Felix Imre (19 November 1917 – 2 November 1943) was an Austrian soldier of the German Wehrmacht and later a Resistance fighter. He was sentenced to death by Volksgerichtshof and decapitated.

==Life and work==
Imre was born in the village of Pottenstein close to Vienna. As a young man he joined the Nazi Party and SA when both organizations were still illegal in Austria. He fought in World War II and was awarded an Iron Cross (second class) for his merits in the battle of France. Due to his war experiences, he repositioned himself politically and, in 1941, joined an Austrian resistance group Soldatenrat. This group was part of the Communist Youth of Austria. Together with Elfriede Hartmann, Friedrich Mastny, Franz Reingruber, and others, he produced flyers and letters to soldiers calling for resistance against the Nazi regime and an end of the cruel war. On 13 April 1942 Imre was arrested and thereafter heavily tortured by the Gestapo. On 24 September 1943 he was put on trial before the Volksgerichtshof for preparation of high treason and Feindbegünstigung (giving aid and comfort to the enemy) and sentenced to capital punishment.

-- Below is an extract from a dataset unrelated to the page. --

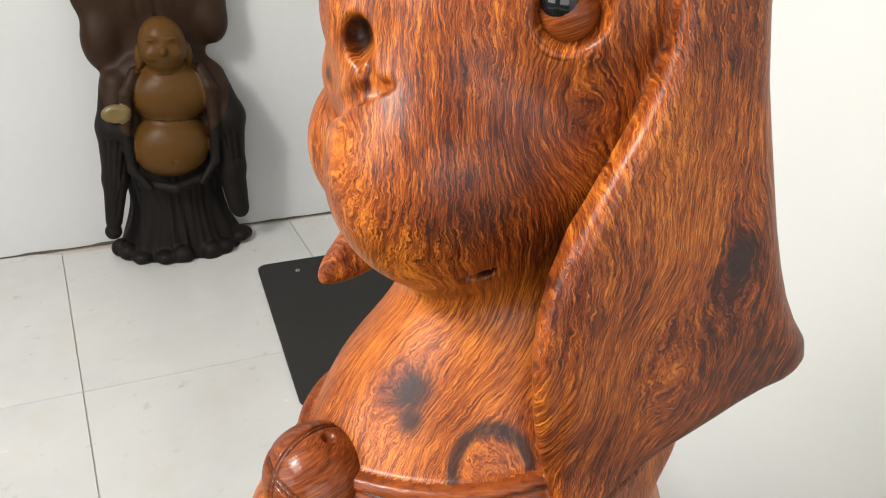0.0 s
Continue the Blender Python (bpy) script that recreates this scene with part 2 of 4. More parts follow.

In all, 13 members of the resistance group Soldatenrat were sentenced to death and decapitated at the Regional Court of Vienna. The six women and seven men were in the age range of 18 to 25 when they were condemned to death. Five weeks after his trial, Imre was guillotined.

== Commemoration ==
Imre's name is listed on the Memorial Plaque for 536 persons executed by the Nazi jurisdiction for political reasons in Vienna between 1942 and 1945. The plaque is located in the former execution hall of Vienna's regional court. The corpse of Imre was buried in a shaft grave complex at the Zentralfriedhof of Vienna, where most of the beheaded men and women were interred. The grave can be found in Section 40 (Row 26, Grave 190).

In October 1988 his home village, Pottenstein, dedicated a memorial stone to "Felix Imre and all citizens of the village who became victims of fascism". The memorial stone can be found in the Josef-Stockinger-Park.